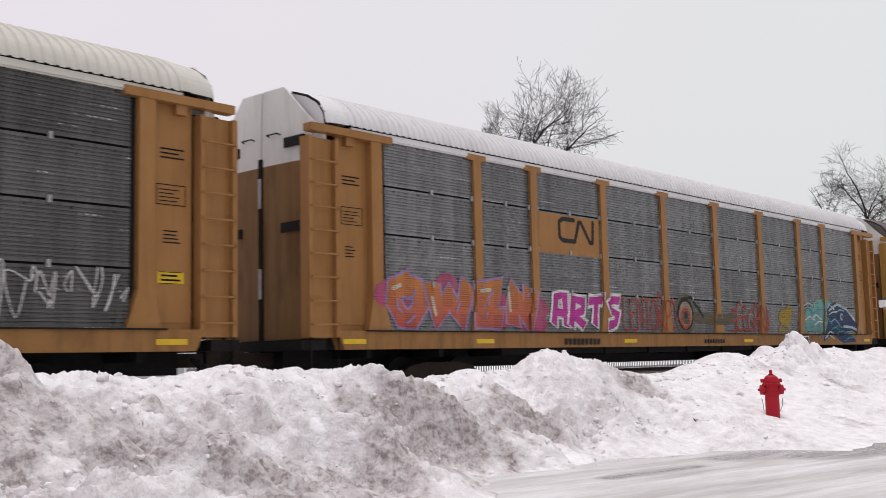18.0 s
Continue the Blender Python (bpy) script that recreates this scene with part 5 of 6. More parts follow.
piece(c, "SONE", (6.6, 11.6, 1.0, 2.35), ((0.22, CHALK), (0.15, NAVY), (0.0, K("spray_azure", (0.10, 0.22, 0.44), (0.04, 0.10, 0.24)))), 0.36, False, 0.12, 0.12, 4, busy=(14, NAVY, CHALK))
number_plate(c, -6.75, -4.45, 0.99, 1.23)
sill_mark(c, 5.0, CHALK)
# pastel car with the slogan
c = CARS[2]
shield(c, -8.75, -7.35, 3.44, 4.96)
slogan(c, "BUILDING", -6.35, -4.42, 4.28, 4.58, BLACK_P)
slogan(c, "AMERICA", -4.02, -2.30, 4.28, 4.58, BLACK_P)
for x, z, r, mt in ((-6.6, 2.3, 0.55, CHALK), (-5.9, 2.45, 0.45, CHALK), (-4.4, 2.75, 0.42, CHALK), (-3.0, 2.35, 0.50, CHALK), (-2.2, 2.2, 0.45, CHALK), (-6.7, 2.5, 0.5, PINK), (-2.6, 2.35, 0.5, PINK)):
    dots(c, ((x, z, r),), K("spray_rosy", (0.50, 0.30, 0.32)) if mt is CHALK else K("spray_rust_rose", (0.34, 0.10, 0.10)), 0 if mt is PINK else 1)
piece(c, "MALN", (-7.2, -1.5, 1.0, 2.5), ((0.26, K("spray_rosy", (0.50, 0.30, 0.32))), (0.12, K("spray_mist_blue", (0.33, 0.36, 0.44), (0.38, 0.38, 0.40)))), 0.50, False, 0.0, 0.15, 18, busy=(16, K("spray_rosy", (0.50, 0.30, 0.32)), K("spray_jade", (0.16, 0.36, 0.28))))
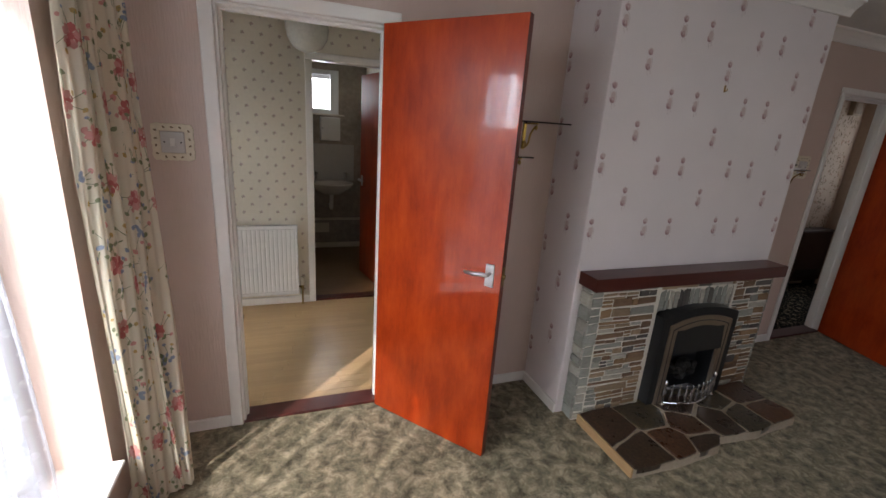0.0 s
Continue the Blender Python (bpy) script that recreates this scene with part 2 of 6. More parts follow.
------------------------------------------------
Extract only the lines from the line containing "5 of 6. More parts follow." through the final line of the records; keep both ends and drop every picture.

**Correct result:**
Continue the Blender Python (bpy) script that recreates this scene with part 5 of 6. More parts follow.
piece(c, "SONE", (6.6, 11.6, 1.0, 2.35), ((0.22, CHALK), (0.15, NAVY), (0.0, K("spray_azure", (0.10, 0.22, 0.44), (0.04, 0.10, 0.24)))), 0.36, False, 0.12, 0.12, 4, busy=(14, NAVY, CHALK))
number_plate(c, -6.75, -4.45, 0.99, 1.23)
sill_mark(c, 5.0, CHALK)
# pastel car with the slogan
c = CARS[2]
shield(c, -8.75, -7.35, 3.44, 4.96)
slogan(c, "BUILDING", -6.35, -4.42, 4.28, 4.58, BLACK_P)
slogan(c, "AMERICA", -4.02, -2.30, 4.28, 4.58, BLACK_P)
for x, z, r, mt in ((-6.6, 2.3, 0.55, CHALK), (-5.9, 2.45, 0.45, CHALK), (-4.4, 2.75, 0.42, CHALK), (-3.0, 2.35, 0.50, CHALK), (-2.2, 2.2, 0.45, CHALK), (-6.7, 2.5, 0.5, PINK), (-2.6, 2.35, 0.5, PINK)):
    dots(c, ((x, z, r),), K("spray_rosy", (0.50, 0.30, 0.32)) if mt is CHALK else K("spray_rust_rose", (0.34, 0.10, 0.10)), 0 if mt is PINK else 1)
piece(c, "MALN", (-7.2, -1.5, 1.0, 2.5), ((0.26, K("spray_rosy", (0.50, 0.30, 0.32))), (0.12, K("spray_mist_blue", (0.33, 0.36, 0.44), (0.38, 0.38, 0.40)))), 0.50, False, 0.0, 0.15, 18, busy=(16, K("spray_rosy", (0.50, 0.30, 0.32)), K("spray_jade", (0.16, 0.36, 0.28))))
0.0 s
Continue the Blender Python (bpy) script that recreates this scene with part 2 of 6. More parts follow.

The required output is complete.